Consacré au contrat de travail, l'article 4 constitue le cœur de l'accord. Il encadre les variations qui caractérisent l'activité des TAD, tout en leur reconnaissant la possibilité d'avoir plusieurs employeurs, contrepartie de la souplesse dont bénéficient les éditeurs dans la répartition de la tâche, correspondant à la saisonnalité de la production. « La mise en œuvre de l'accord démarrera dans les prochaines semaines avec les premiers entretiens annuels entre les représentants des maisons et les TAD, afin de déterminer un volume d'activité prévisionnel pour l'année en cours », explique Sébastien Abgrall. Elle sera « calculée sur la base moyenne des 24 derniers mois », précise l'alinéa sur la clause d'évaluation, et cette disposition n'est pas soumise à un minimum d'activité.

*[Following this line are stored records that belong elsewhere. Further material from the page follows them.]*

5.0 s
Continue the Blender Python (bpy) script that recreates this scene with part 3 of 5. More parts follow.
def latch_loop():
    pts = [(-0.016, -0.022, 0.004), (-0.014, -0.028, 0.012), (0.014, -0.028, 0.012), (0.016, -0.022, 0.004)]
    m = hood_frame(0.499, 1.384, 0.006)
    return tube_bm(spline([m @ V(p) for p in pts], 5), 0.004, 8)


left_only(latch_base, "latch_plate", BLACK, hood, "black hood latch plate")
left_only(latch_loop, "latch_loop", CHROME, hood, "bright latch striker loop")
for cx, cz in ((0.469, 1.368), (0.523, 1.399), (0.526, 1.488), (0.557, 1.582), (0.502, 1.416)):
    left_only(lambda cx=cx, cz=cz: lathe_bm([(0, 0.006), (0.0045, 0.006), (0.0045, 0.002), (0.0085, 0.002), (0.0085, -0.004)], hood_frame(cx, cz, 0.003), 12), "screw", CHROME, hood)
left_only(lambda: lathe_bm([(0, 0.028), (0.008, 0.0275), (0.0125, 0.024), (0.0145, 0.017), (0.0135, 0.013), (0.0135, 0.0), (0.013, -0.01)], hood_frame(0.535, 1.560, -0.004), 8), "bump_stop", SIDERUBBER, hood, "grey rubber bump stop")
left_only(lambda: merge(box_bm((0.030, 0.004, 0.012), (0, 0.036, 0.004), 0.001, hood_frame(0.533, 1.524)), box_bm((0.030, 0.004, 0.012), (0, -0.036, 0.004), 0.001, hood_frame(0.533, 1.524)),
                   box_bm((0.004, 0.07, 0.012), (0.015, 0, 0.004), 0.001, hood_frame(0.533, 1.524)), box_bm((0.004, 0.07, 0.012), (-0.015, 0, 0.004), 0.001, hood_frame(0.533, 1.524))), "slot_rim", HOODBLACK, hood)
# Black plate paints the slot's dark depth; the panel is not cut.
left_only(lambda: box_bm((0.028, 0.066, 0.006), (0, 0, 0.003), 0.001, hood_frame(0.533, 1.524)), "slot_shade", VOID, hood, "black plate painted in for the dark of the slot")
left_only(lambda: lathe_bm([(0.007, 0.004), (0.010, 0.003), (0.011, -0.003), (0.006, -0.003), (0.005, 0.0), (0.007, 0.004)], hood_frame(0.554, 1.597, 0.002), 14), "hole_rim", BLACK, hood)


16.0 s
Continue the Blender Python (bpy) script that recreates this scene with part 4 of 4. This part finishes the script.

En 2020, les entretiens actualiseront l'activité prévisionnelle et feront le bilan de 2019. Si le volume réel de travail se situe entre 15 et 30 % en dessous du prévisionnel, le TAD recevra une indemnisation correspondant à la rémunération qu'il aurait dû percevoir (dans la fraction des 15-30 %), ou aura la garantie de récupérer cette activité pendant l'année en cours. Si la baisse dépasse 30 %, il recevra une indemnité correspondant à la part comprise entre 15 % et le volume réalisé, ou la garantie d'un rattrapage de commandes. Si la baisse d'activité est en revanche installée, le TAD pourra accepter de poursuivre sur cette nouvelle base (avec l'indemnisation prévue ci-dessus), ou refuser et engager une procédure de rupture du contrat de travail, avec les garanties afférentes : 0,6 mois de salaire brut par année de présence jusqu'à 10 ans d'ancienneté, 0,4 mois au-delà, le tout plafonné à 12 mois et 0,6 mois pour les techniciens ou cadres, jusqu'à 12 mois. Auparavant, ils n'avaient droit qu'aux indemnités du Code du travail (0,2 mois par année d'ancienneté).

Transparence

« Ce dispositif vise à offrir au TAD une sécurisation de la collaboration, à travers une garantie de suivi régulier des rémunérations », explique l'annexe. Cette nouvelle procédure, si elle est bien -appliquée, devrait éviter le contentieux juridique qui a récemment valu une condamnation à Wolters Kluwer, précisément en raison d'une baisse des commandes et de la rémunération. Reste la question du recours aux TAD contraints de s'employer comme autoentrepreneurs, qui vide ces dispositions de tout objet.

Contrepartie de cet engagement, le TAD devra faire preuve de la même transparence et indiquera à chaque -éditeur le volume horaire de ses autres collaborations, afin de mesurer son « degré de disponibilité », et lui éviter « une cotisation indue en cas d'employeurs multiples ». L'entretien annuel doit aussi traiter de la formation des TAD, qui fait l'objet de l'article 8, évoquant une politique « volontariste » en la matière, avec l'objectif d'un développement des compétences et d'un accompagnement professionnel.

Le lissage des rémunérations est l'autre innovation importante -issue de ces négociations, rendue possible par l'engagement prévisionnel : la rémunération sera répartie sur une moyenne annuelle, au lieu d'être versée en fonction du travail exécuté. Le lissage est décidé d'un commun -accord, de -préférence lorsque le TAD dispose de 8 bulletins de salaire sur les 12 derniers mois, et d'un minimum de 500 heures prévisionnelles, prises en compte à 85 %.